A filled shopping cart (30.0 kg) is being pushed rapidly towards the back of a store so that its velocity is 2.0 m/s. What is the momentum of the cart and what is the kinetic energy of the cart?
A. 90 kg m/s and 60 J
B. 60 kg m/s and 90 J
C. 60 kg m/s and 60 J
D. 90 kg m/s and 90 J

Answer 1

Hint: The momentum of the body is equal to the product of its mass and its velocity. Recall the formula for the kinetic energy of the body in terms of its mass and velocity. The S.I unit of kinetic energy is joule.

Formula used:
Momentum, \[p = mv\]
Here, m is the mass and v is the velocity.
Kinetic energy, \[K = \dfrac{1}{2}m{v^2}\]

Complete step by step answer:
We have given the mass of the cart \[m = 30.0\,{\text{kg}}\] and its velocity is \[v = 2.0\,{\text{m/s}}\]. We know that the momentum of the body is equal to the product of its mass and its velocity.
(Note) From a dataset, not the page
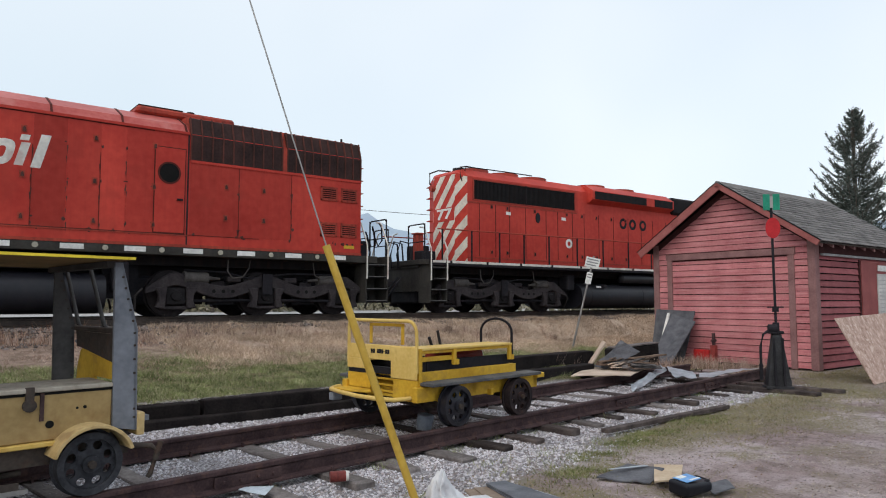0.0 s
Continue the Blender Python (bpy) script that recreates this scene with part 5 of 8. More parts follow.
    for x in (0.06, 0.83, 1.92, 2.32, 3.3, 3.88):
        for z in (2.0, 2.75, 3.45):
            part("hinge", boxes((x - 0.018, x + 0.018, -HW - 0.016, -HW + 0.002, z - 0.06, z + 0.06)), material("hinge_rust", (0.27, 0.20, 0.14), (0.13, 0.085, 0.055), (0.40, 0.33, 0.26), scale=14, bump=0.1) if z == 2.0 and x == 0.06 else bpy.data.materials["hinge_rust"], body)
    # grilles
    slats(loco, "radiator", 4.70, 7.08, 3.34, 4.13, -HW - 0.024, 60, DUSTY, WHITE_DIRTY, DUSTY)
    slats(loco, "radiator", 7.22, 9.62, 3.34, 4.15, -HW - 0.024, 60, DUSTY, WHITE_DIRTY, DUSTY)
    slats(loco, "inertial_grille", -3.38, -1.5, 3.74, 4.42, -HW - 0.145, 40, GRILLE, WHITE_DIRTY)
    slats(loco, "blower_grille", -5.3, -3.6, 3.28, 3.84, -HW - 0.145, 20, WHITE_DIRTY, WHITE_DIRTY)
    for x in (-5.35, -4.75, -4.1):
        part("vent_plate", boxes((x, x + 0.14, -HW - 0.165, -HW - 0.14, 4.05, 4.18)), ALU, loco)
    # sloped air duct box
    bm = bmesh.new()
    box(bm, -3.06, -1.50, -HW - 0.175, -HW - 0.10, 1.66, 3.60)
    soften(bm, 0.01)
    part("duct_surround", bm, TOE, loco, "rust-stained cream duct surround")
    bm = bmesh.new()
    prism(bm, [(-HW - 0.15, 2.16), (-HW - 0.45, 2.18), (-HW - 0.46, 2.42), (-HW - 0.24, 3.46), (-HW - 0.15, 3.50)], "x", -2.74, -1.72)
    soften(bm, 0.015)
    duct = part("air_duct", bm, WHITE, loco, "bright white sloping air duct")
    part("duct_fold", boxes((-2.735, -1.725, -HW - 0.468, -HW - 0.455, 2.40, 2.43)), SEAM_W, duct)
    part("duct_mouth", boxes((-2.60, -2.28, -HW - 0.35, -HW - 0.17, 1.88, 2.15)), WHITE_GREY, duct)
    part("duct_mouth", boxes((-2.20, -1.84, -HW - 0.35, -HW - 0.17, 1.88, 2.15)), WHITE_GREY, duct)
    part("duct_base", boxes((-2.85, -1.62, -HW - 0.45, -HW - 0.09, 1.78, 1.85)), WHITE_DIRTY, duct)
    # roof equipment
    bm = bmesh.new()
    prism(bm, [(3.70, 4.40), (4.05, 4.68), (4.15, 4.70), (6.36, 4.68), (6.36, 4.40)], "y", -0.80, 0.80)
    soften(bm, 0.03)
    hatch = part("exhaust_hatch", bm, WHITE_GREY, loco, "raised grey roof hatch")
    part("hatch_seam", boxes((4.56, 4.60, -0.806, 0.806, 4.40, 4.705)), SEAM_W, hatch)
    part("hatch_latch", boxes((4.75, 4.95, -0.815, -0.795, 4.52, 4.57)), BLACK, hatch)
    part("hatch_latch", boxes((5.4, 5.5, -0.815, -0.795, 4.45, 4.49)), BLACK, hatch)
    part("roof_edge_line", mirror_boxes((0.02, 4.5, -0.76, -0.72, 4.47, 4.487)), GRILLE, loco)
    fan(loco, 7.02, 0.58, 4.42, MAROON)
    fan(loco, 8.38, 0.58, 4.42, GRILLE)
    part("roof_grille", boxes((-3.4, -1.4, -1.0, 1.0, 4.462, 4.52), (-1.36, -0.02, -0.85, 0.85, 4.442, 4.485), (-5.2, -3.5, -0.9, 0.9, 4.462, 4.50)), GRILLE, loco)
    bm = bmesh.new()
    for x in (1.6, 1.85, 2.1):
        cyl(bm, (x, -0.6, 4.37), (x, -0.6, 4.45), 0.05, seg=8)
    tube(bm, [(9.3, -0.75, 4.40), (9.36, -0.75, 4.54), (9.5, -0.75, 4.40)], 0.015)
    part("roof_lifting_eye", bm, BLACK, loco)
    for i in range(6):
        bm = bmesh.new()
        z = 2.0 + 0.4 * i
        tube(bm, [(9.78, -0.93, z), (9.84, -1.0, z), (10.04, -0.76, z), (9.98, -0.69, z)], 0.013, 6)
        part("grab_iron", bm, WHITE, loco)
    bm = bmesh.new()
    cyl(bm, (10.04, -0.2, 3.75), (10.2, -0.2, 3.75), 0.17, seg=16)
    part("rear_headlight", bm, MAROON, loco)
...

Therefore, the linear momentum of the cart is,
\[p = mv\]
Here, m is the mass and v is the velocity.
Substituting \[m = 30.0\,{\text{kg}}\] and \[v = 2.0\,{\text{m/s}}\] in the above equation, we get,
\[p = \left( {30.0} \right)\left( {2.0} \right)\]
\[ \Rightarrow p = 60.0\,{\text{kg}}\,{\text{m/s}}\]
Therefore, the momentum of the cart is 60 kg m/s.
We have the expression for the kinetic energy of the body.
\[K = \dfrac{1}{2}m{v^2}\]
Substituting \[m = 30.0\,{\text{kg}}\] and \[v = 2.0\,{\text{m/s}}\] in the above equation, we get,
\[K = \dfrac{1}{2}\left( {30} \right){\left( 2 \right)^2}\]
\[ \therefore K = 60\,{\text{J}}\]
Therefore, the kinetic energy of the cart is 60 J.

So, the correct answer is option C.

Note:Instead of using the formula, \[K = \dfrac{1}{2}m{v^2}\], students can use the relation between the kinetic energy and linear momentum, \[K = \dfrac{{{p^2}}}{{2m}}\]. Note that the derived unit of kinetic energy is joule but there is no such unit for the momentum of the particle. To use the formula for momentum, \[p = mv\], the velocity v must be uniform.